Plan to Hold a Baby Shower
Knowing what insurance will or will not cover beforehand will help you understand what gaps need to be filled. Once identified and understood, a baby shower can help fill those gaps. Throwing a shower can be expensive, but there are ways to save money:
- Host it at your home
- Ask important friends and family who live far away to “call in”
- Send digital invitations
- Make simple games to play out of everyday materials
Create a Baby Registry
Make sure that you create a registry so that people know what to get you based on what you need. Additionally, it gives you the opportunity to research every item beforehand, so you’ll know exactly what you want. It should be a list of all the things you’ll need for the baby.
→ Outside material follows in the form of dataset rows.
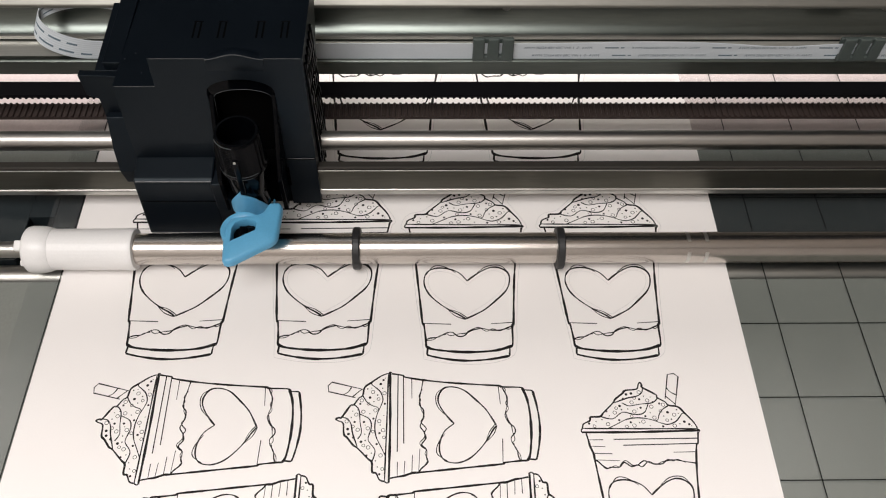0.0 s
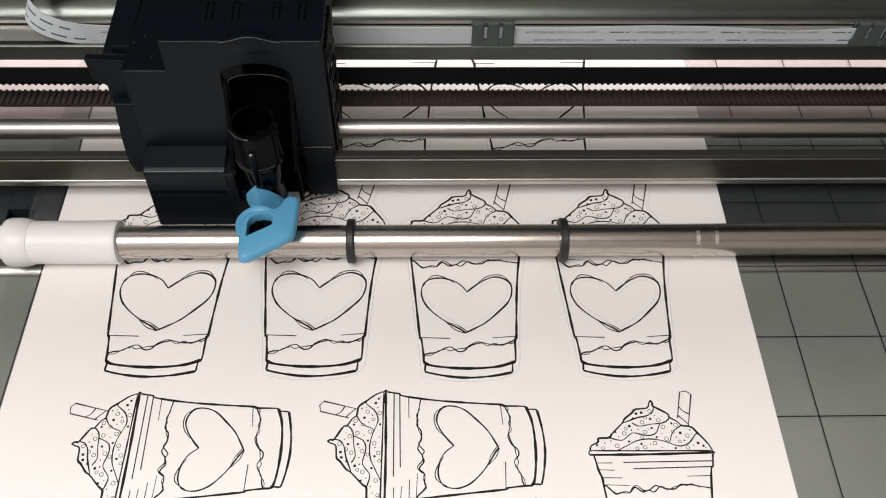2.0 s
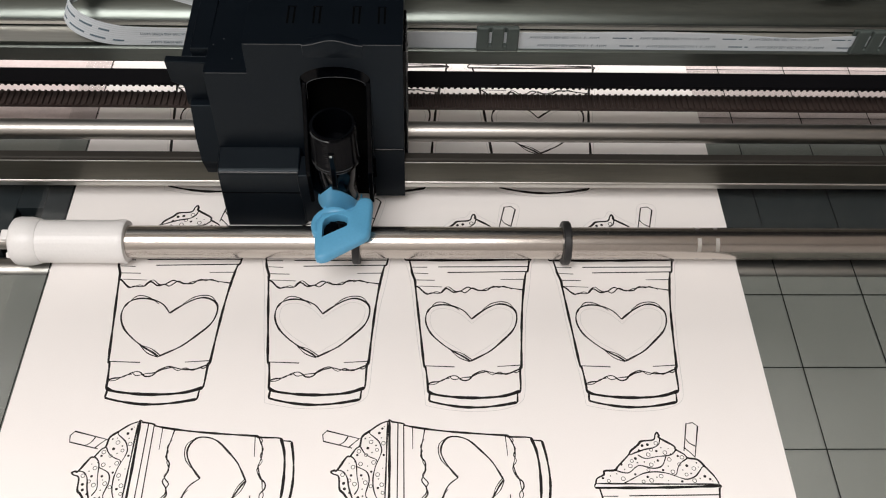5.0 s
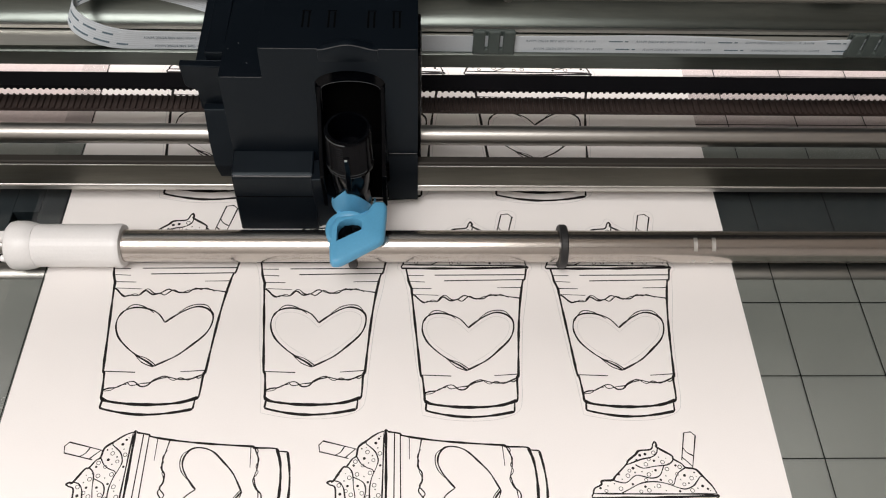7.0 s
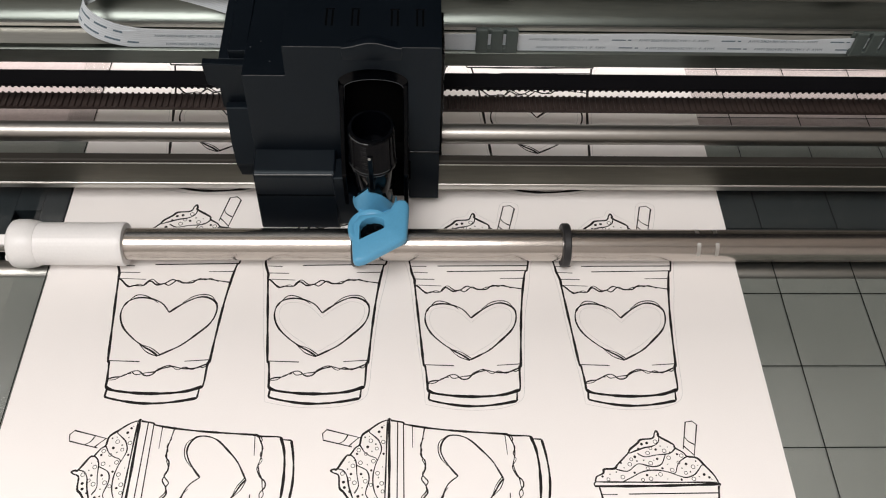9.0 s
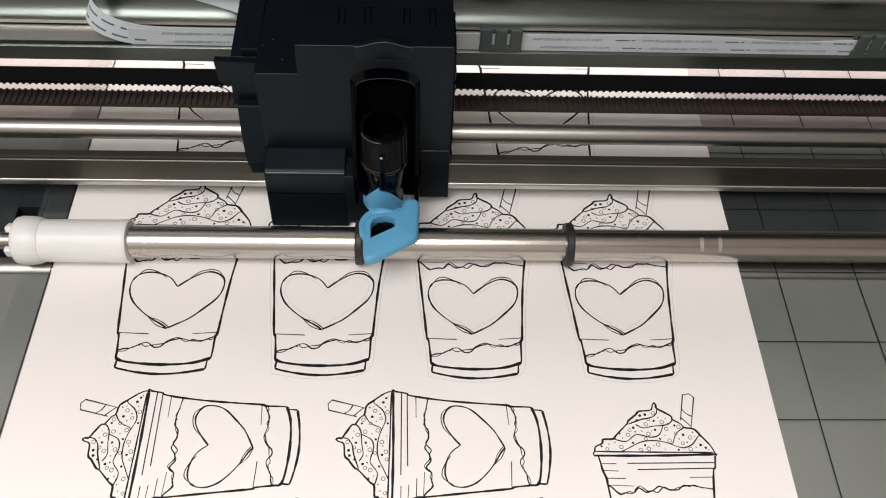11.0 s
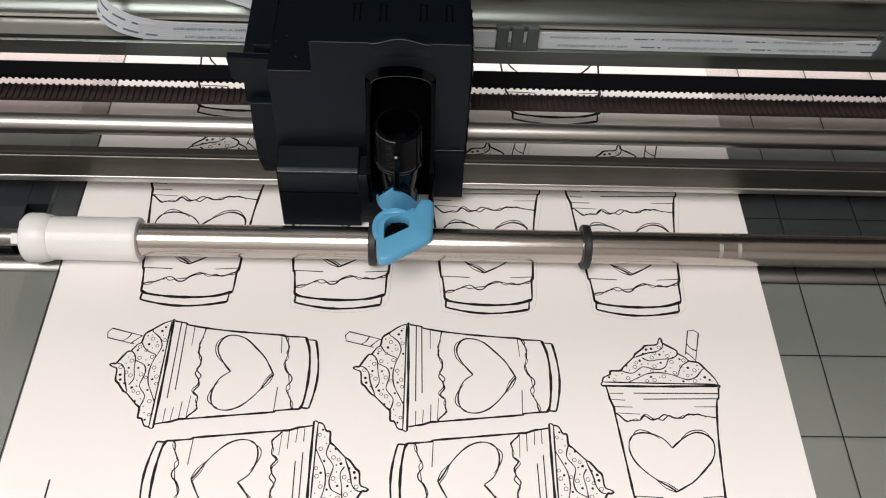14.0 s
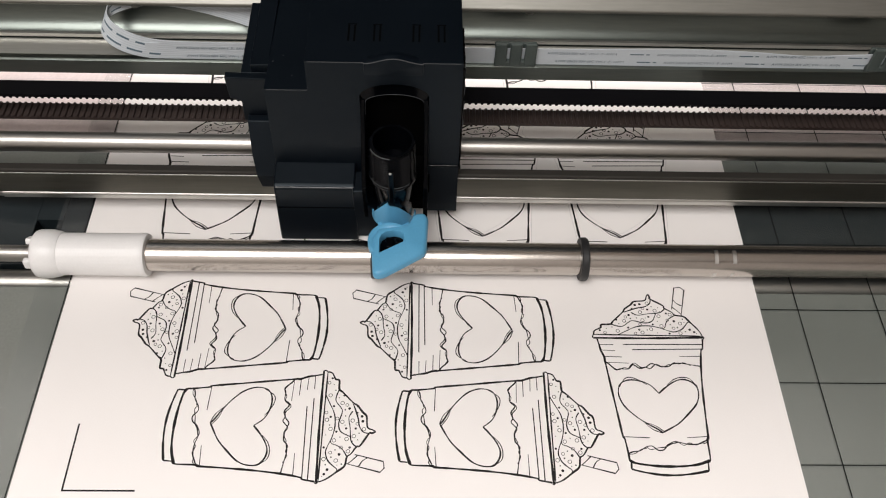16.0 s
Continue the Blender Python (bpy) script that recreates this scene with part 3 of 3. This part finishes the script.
    for pair in ((0, 7), (4, 5)):
        edges = []
        for k in pair:
            r = loops[k]
            for i in range(len(r)):
                edges.append(bm.edges.get((r[i], r[(i + 1) % len(r)])))
        bmesh.ops.triangle_fill(bm, edges=edges, use_beauty=True)
    part("clamp_lever", bm, M_BLUE, holder, "sky-blue plastic clamp lever", smooth=40)
    core = prism([(57.4, -14.0), (57.6, -20.2), (66.8, -15.2), (66.9, -8.6), (62.6, -7.6), (58.4, -9.0)], 13.4, 18.3, "z", 0.3)
    box(60.2, 62.6, -15.0, -11.0, 18.1, 19.6, 0.4, core)
    box(62.9, 64.9, -13.2, -11.2, 18.1, 19.2, 0.4, core)
    part("clamp_core", core, M_GLOSS, holder)
    return tagged(c, "black plastic cutter carriage with a blue blade clamp", "cutter carriage"), holder


CARRIAGE, HOLDER = carriage()

# ---- cutting mat and printed sheet ----
def cutting_mat():
    mat = empty("cutting_mat")
    part("sheet", box(-0.8, 330, -170, 250, -0.75, -0.25), M_MAT, mat, "clear grey plastic sheet")
    part("border", box(-10.2, -0.8, -170, 250, -0.75, -0.25), M_BORDER, mat, "clear bare border, slightly paler for its glare")
    for ob in mat.children:
        ob.data.materials.append(M_CLEAR)
        for p in ob.data.polygons:
            p.material_index = 0 if p.normal.z > 0.5 else 1
    inch = 25.4
    for i in range(13):
        x = 228.0 + (i - 9) * inch
        part("grid_line", box(x - 0.16, x + 0.16, -160, 245, -0.25, -0.22), M_GRID, mat)
    for j in range(16):
        y = -34 - 4 * inch + j * inch
        part("grid_line", box(-0.6, 304.4, y - 0.16, y + 0.16, -0.25, -0.215), M_GRID, mat)
    return tagged(mat, "clear grey cutting mat with an inch grid", "cutting mat")


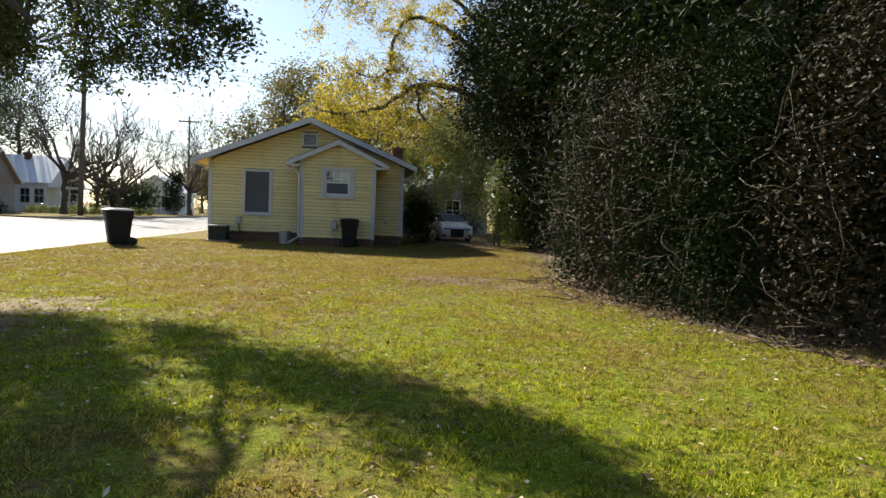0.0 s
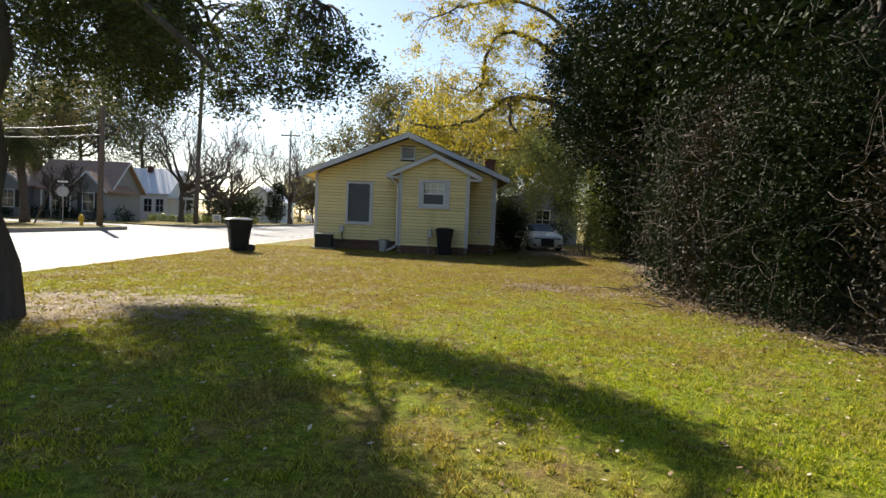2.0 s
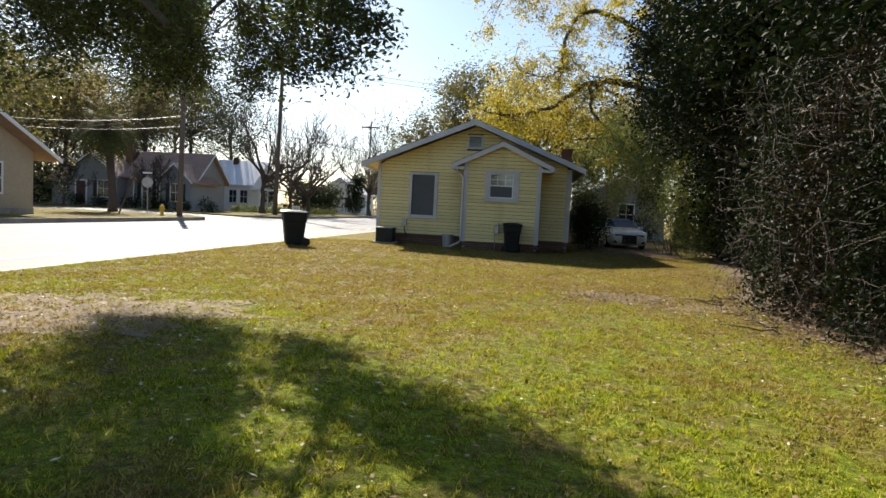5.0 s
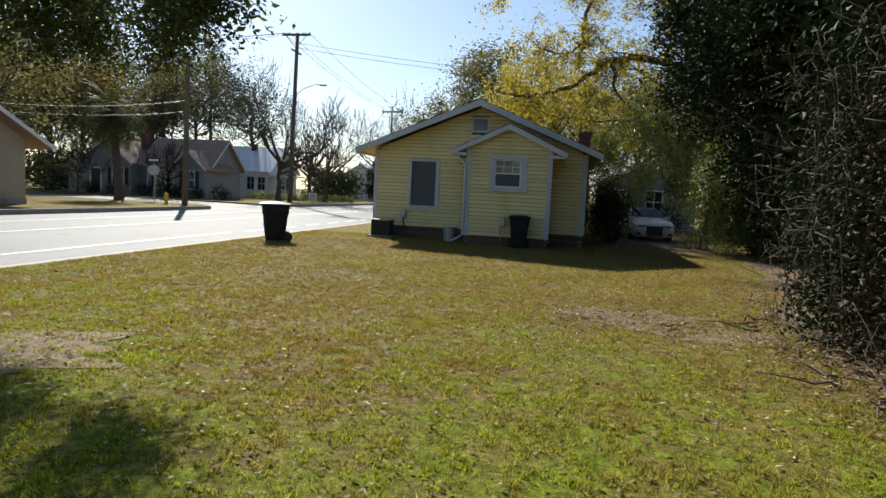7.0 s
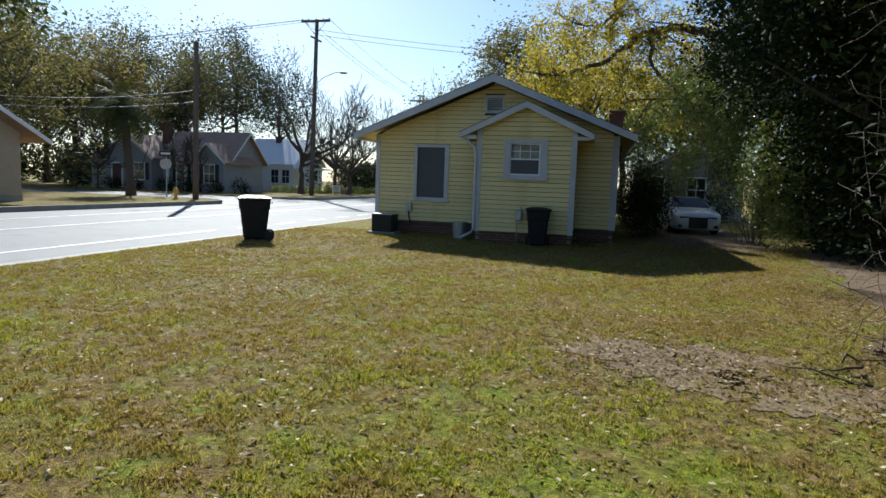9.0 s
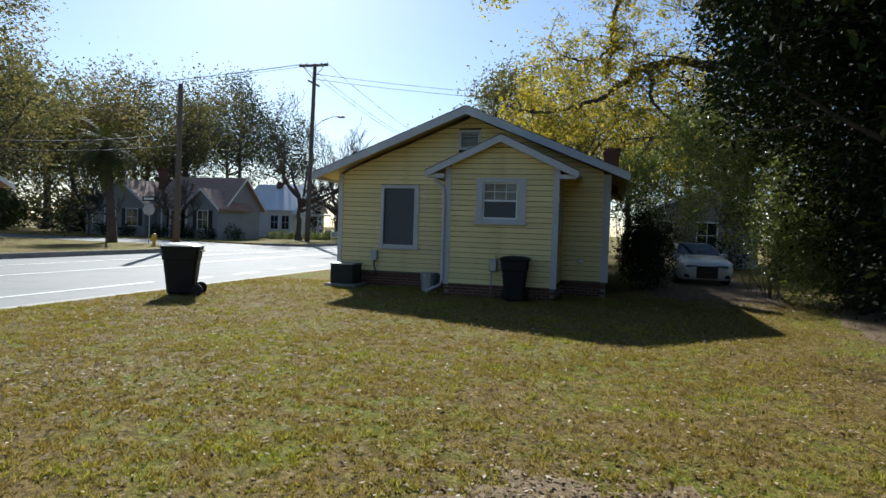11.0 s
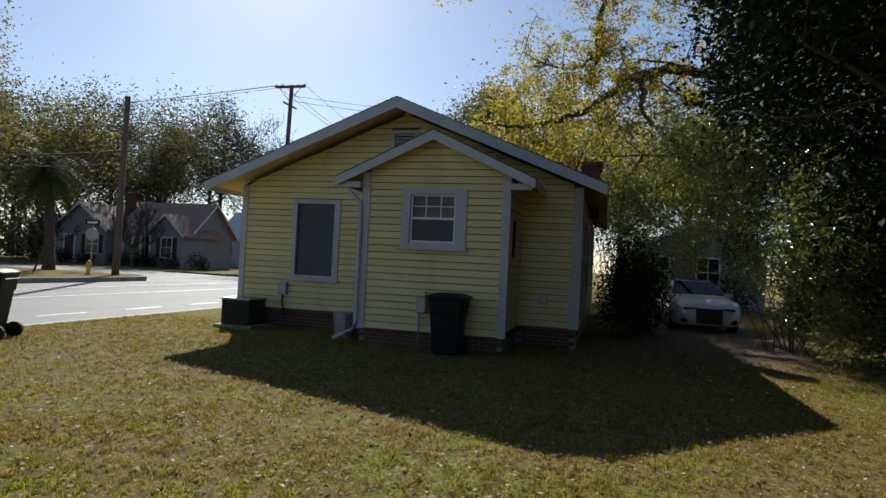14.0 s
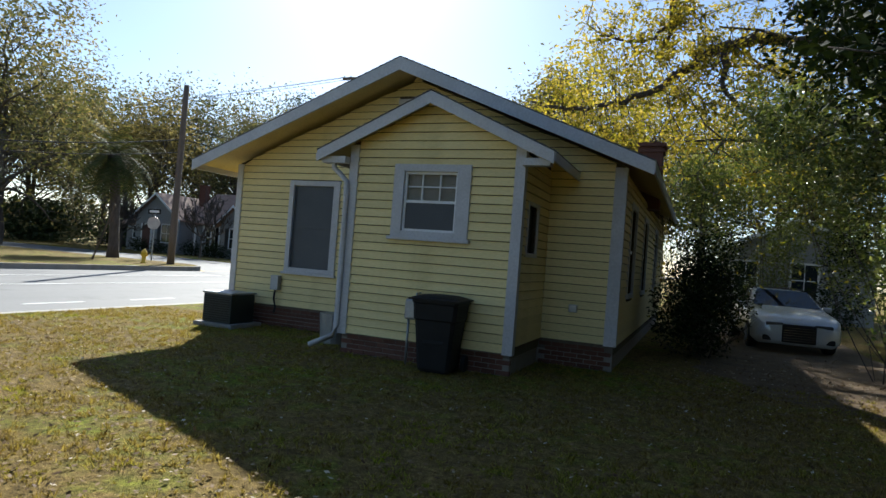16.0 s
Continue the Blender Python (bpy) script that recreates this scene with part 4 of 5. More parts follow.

That way, even if your insurance doesn’t cover the right breast pump, for example, you can ask for one here.
Additional Resources for Expecting Parents
Here are some additional financial and support resources for expectant parents.
Government Assistance Programs for New Parents
- Temporary Assistance to Needy Families (TANF)
- Supplemental Nutritional Assistance Program (SNAP)
- Child Care and Development Fund
- Women, Infants, and Children (WIC)
- Pregnancy Assistance Fund (PAF)
- Title V Maternal and Child Health Services Grant
Medicaid Coverage for Pregnancy
Expectant mothers qualify for coverage under Medicaid. However, states get to decide how much coverage they want to provide. While they must cover procedures in relation to the pregnancy, the state ultimately gets to decide what procedures count. Arkansas, Idaho, and South Dakota do not provide comprehensive coverage for pregnant mothers. Regardless, if you do not have insurance privately or through your employer, this can reduce some of your medical bills.